The appropriate Rf rate is causing a lot of head scratching at the moment.  It should be noted that until recently Rf was mainly given to be the interest rate on five or ten-year government bonds, as these were deemed to be the safest possible investment. Clearly this is no longer the case, which in turn is part of the problem. Lots of hedge funds think that yields of UK/US (and some European) government bonds are far too low (i.e. overpriced) and are claiming that there is a government conspiracy to keep them low.  They have basically bet against them staying so low and are losing money.  Commentators like Paul Krugman state that current bond rates are pretty consistent with what economic theory (IS-LM) would predict in the current macro-economic climate – it’s Japan in the 1990s all over again.  Smarter people than me know a lot more than I do about this.

The real estate risk premium (the Rp) must have gone up over the past five years.  Assuming that in 2007 real estate had bubble components, then, as the bubble burst, a more rational real estate risk premium would emerge (i.e. the risk premium was too low in 2006-07).  But also the real estate risk premium may go up (compared to what it SHOULD have been in 2006-07) as tenant default is more likely, voids (as leases end etc.) may be longer.

However, there is a basic simple issue here – if government bond yields fall, then yields of assets that have bond-like components should also fall.  Calling it artificial is basically saying that the bond market is mispriced – it may be and it may not be.  I don’t know.  Financial assets are prone to mispricing.  If the prices of real estate assets are theoretically based on the prices of assets that are prone to mispricing, then we, valuers, will also misprice.

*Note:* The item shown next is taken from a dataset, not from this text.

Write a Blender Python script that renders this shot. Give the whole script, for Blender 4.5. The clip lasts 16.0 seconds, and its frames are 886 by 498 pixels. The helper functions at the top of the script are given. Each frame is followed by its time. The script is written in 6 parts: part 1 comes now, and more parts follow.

The other thing that is missing is also ‘G’ – expected income growth has also fallen dramatically. It is also a component of yield, but no one knows what growth to expect in a market as uncertain as now.

So where have I got to… Bonds (yields) can be mispriced. Textbook derivations of property yields include bond yields as a component (it is implicit that they are correct). No-one ever told us what to do when there was possible bond mispricing – i.e. it is based on the assumption that bond prices are efficient.  But why should they be?  Nothing else traded in financial markets is.

The main thing that people are struggling with because of the Rf rate, is estimating a target rate of return.  The underlying foundation (bond yields) is not perceived as reliable – so the answer to everything is basically to “find a plausible way to make the yield add up to 6% or 7%”.

There you have it. Valuers can’t value and now you know why.